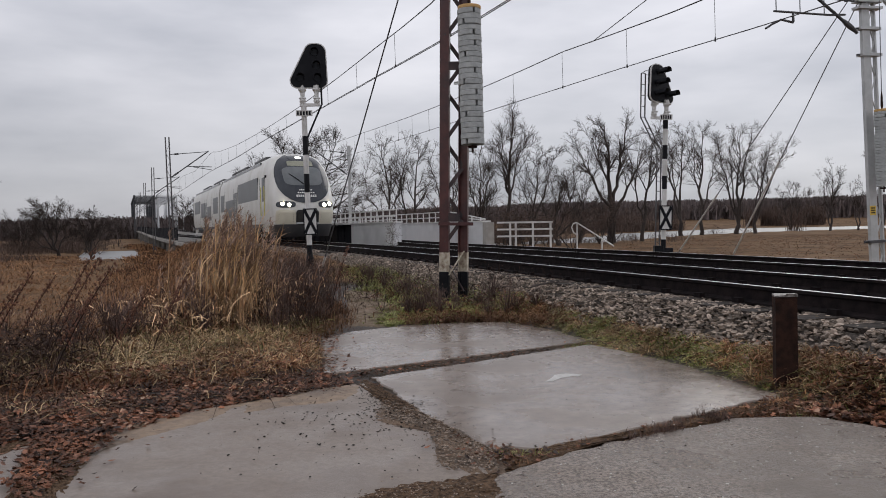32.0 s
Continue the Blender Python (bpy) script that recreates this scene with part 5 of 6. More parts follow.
tufts("post_grass", "russet tussock round the steel stake", "grass", RED, [(2.15, 5.5), (2.4, 5.05), (3.0, 4.7), (3.2, 5.0), (2.7, 5.7), (2.35, 6.0)], 2600, (0.04, 0.10), (0.006, 0.010), 1.4, 63, 0.85, 0.14)
tufts("verge_turf", "low mossy turf creeping over the slab edge", "grass", GREEN, [(0.98, 8.9), (1.10, 7.70), (1.55, 7.0), (1.74, 6.72), (1.93, 6.0), (2.08, 5.42), (2.3, 5.3), (2.1, 6.3), (1.75, 7.2), (1.3, 8.3)], 10000, (0.015, 0.05), (0.008, 0.015), 1.6, 29, 0.7, 0.2, keep_off=False)
tufts("joint_grass", "dry weeds growing in the joint between slabs", "grass", BROWN, [(0.06, 3.75), (0.1, 4.12), (0.36, 4.10), (0.7, 4.34), (2.1, 5.36), (2.3, 5.1), (2.0, 4.86), (1.6, 4.76), (0.64, 4.18)], 3600, (0.02, 0.075), (0.004, 0.008), 1.0, 20, 0.85, 0.1)
tufts("joint_grass", "green tuft growing at the slab corner", "grass", GREEN, [(0.0, 4.0), (0.05, 4.14), (0.34, 4.12), (0.4, 3.98)], 260, (0.02, 0.06), (0.004, 0.008), 1.0, 25, 0.85, 0.08)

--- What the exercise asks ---
Give back exactly the lines from the one containing "Continue the Blender" to the end of the material, both ends included.

--- Answer for this exercise ---
Continue the Blender Python (bpy) script that recreates this scene with part 5 of 6. More parts follow.
tufts("post_grass", "russet tussock round the steel stake", "grass", RED, [(2.15, 5.5), (2.4, 5.05), (3.0, 4.7), (3.2, 5.0), (2.7, 5.7), (2.35, 6.0)], 2600, (0.04, 0.10), (0.006, 0.010), 1.4, 63, 0.85, 0.14)
tufts("verge_turf", "low mossy turf creeping over the slab edge", "grass", GREEN, [(0.98, 8.9), (1.10, 7.70), (1.55, 7.0), (1.74, 6.72), (1.93, 6.0), (2.08, 5.42), (2.3, 5.3), (2.1, 6.3), (1.75, 7.2), (1.3, 8.3)], 10000, (0.015, 0.05), (0.008, 0.015), 1.6, 29, 0.7, 0.2, keep_off=False)
tufts("joint_grass", "dry weeds growing in the joint between slabs", "grass", BROWN, [(0.06, 3.75), (0.1, 4.12), (0.36, 4.10), (0.7, 4.34), (2.1, 5.36), (2.3, 5.1), (2.0, 4.86), (1.6, 4.76), (0.64, 4.18)], 3600, (0.02, 0.075), (0.004, 0.008), 1.0, 20, 0.85, 0.1)
tufts("joint_grass", "green tuft growing at the slab corner", "grass", GREEN, [(0.0, 4.0), (0.05, 4.14), (0.34, 4.12), (0.4, 3.98)], 260, (0.02, 0.06), (0.004, 0.008), 1.0, 25, 0.85, 0.08)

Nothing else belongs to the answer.